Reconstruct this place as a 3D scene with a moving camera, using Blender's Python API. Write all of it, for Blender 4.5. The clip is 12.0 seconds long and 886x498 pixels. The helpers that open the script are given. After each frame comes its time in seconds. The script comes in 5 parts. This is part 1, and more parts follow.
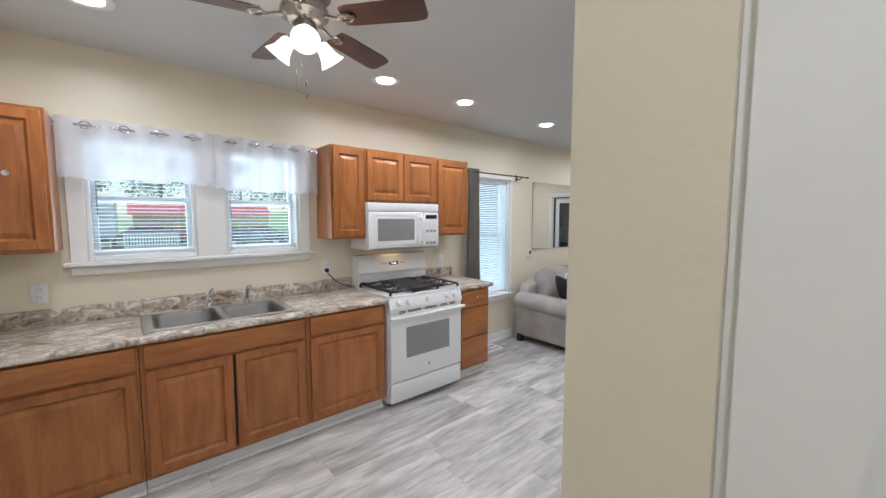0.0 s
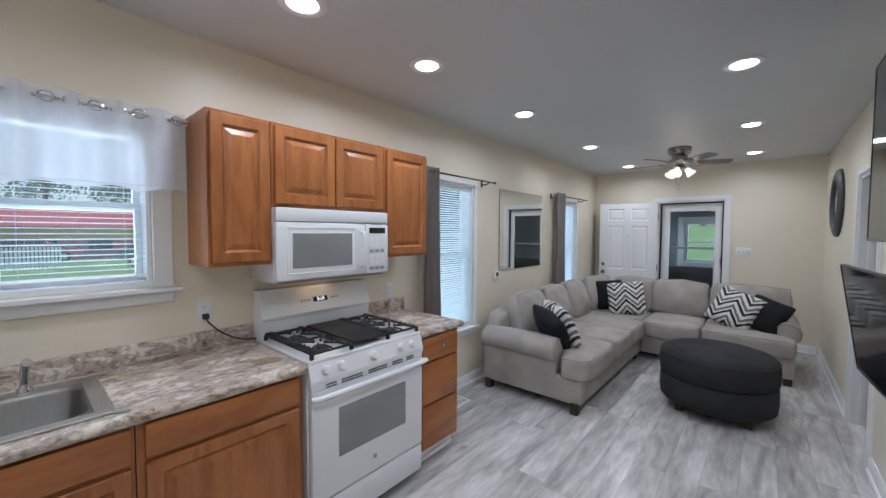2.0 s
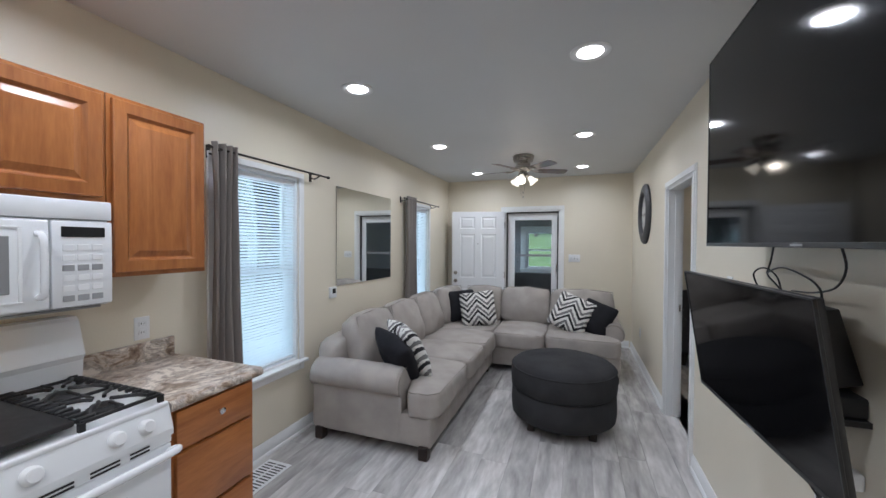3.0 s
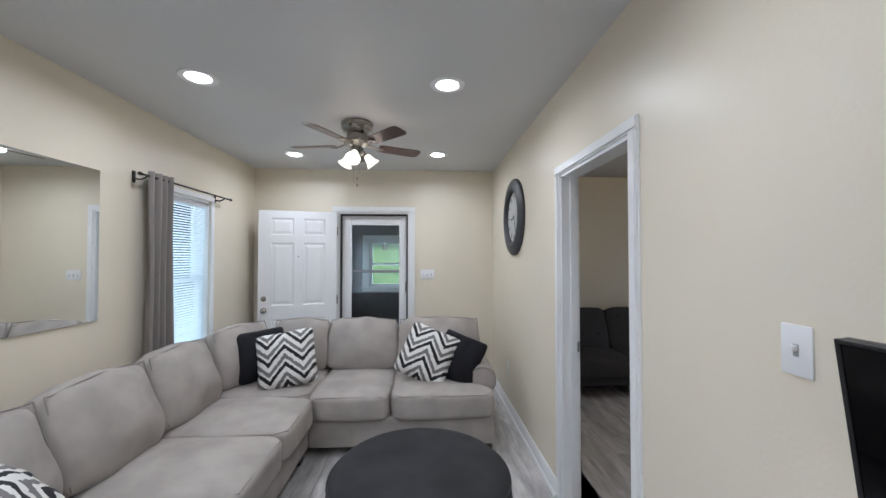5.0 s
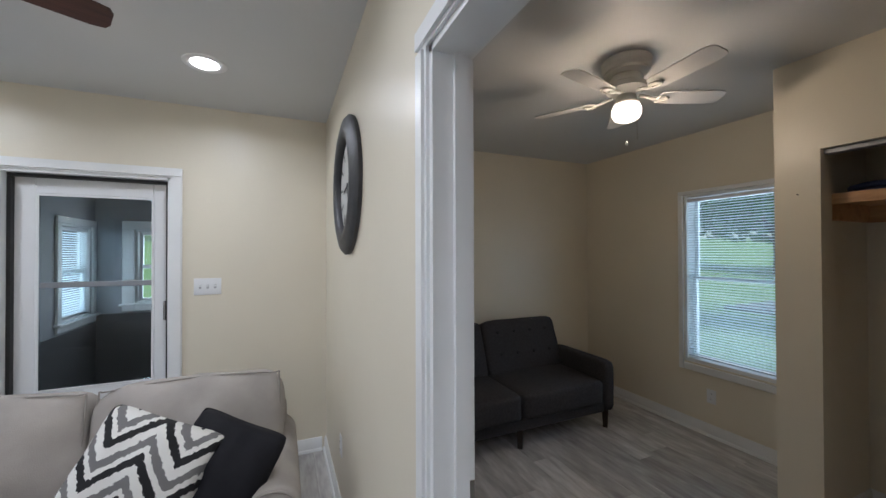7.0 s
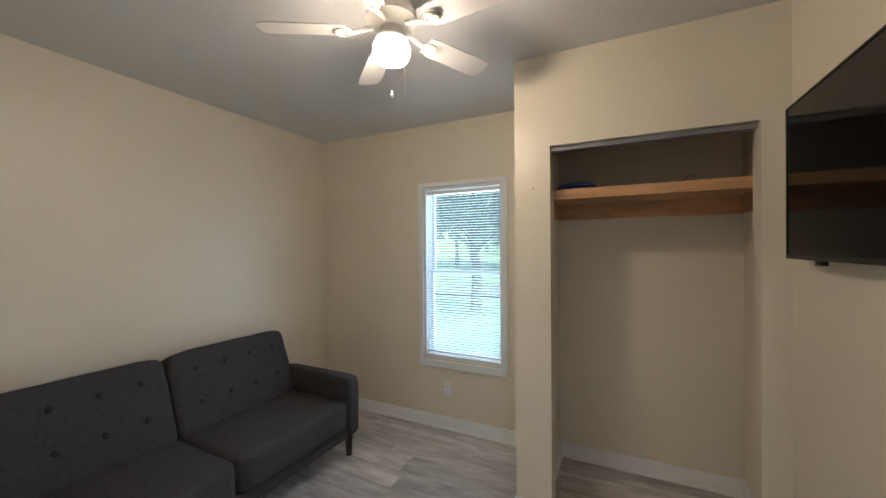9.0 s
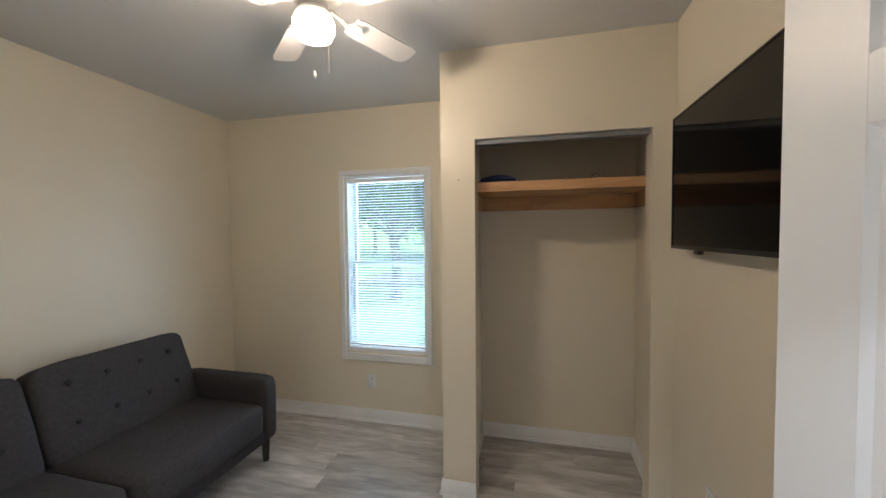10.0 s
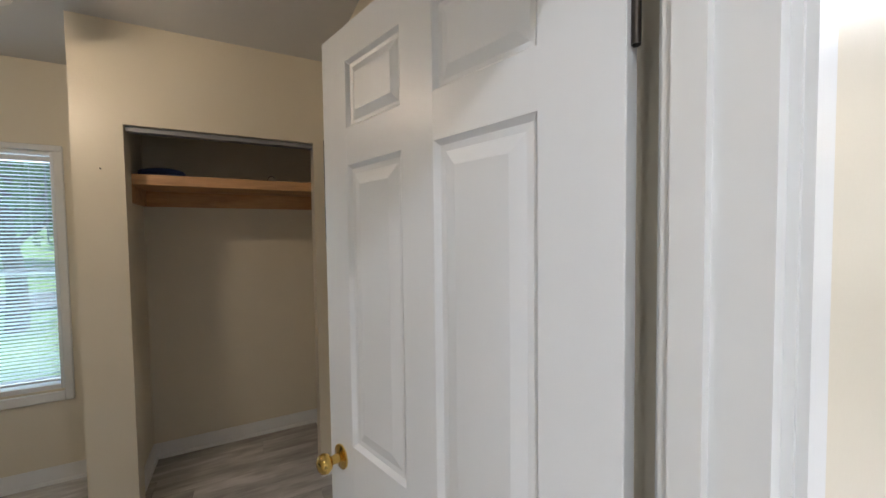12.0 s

--------------------------------

**WHAT TO DO**
Leave the pictures out and output the rest of the listing exactly.

**PROBLEM SOLUTION**
Reconstruct this place as a 3D scene with a moving camera, using Blender's Python API. Write all of it, for Blender 4.5. The clip is 12.0 seconds long and 886x498 pixels. The helpers that open the script are given. After each frame comes its time in seconds. The script comes in 5 parts. This is part 1, and more parts follow.
0.0 s
2.0 s
3.0 s
5.0 s
7.0 s
9.0 s
10.0 s
12.0 s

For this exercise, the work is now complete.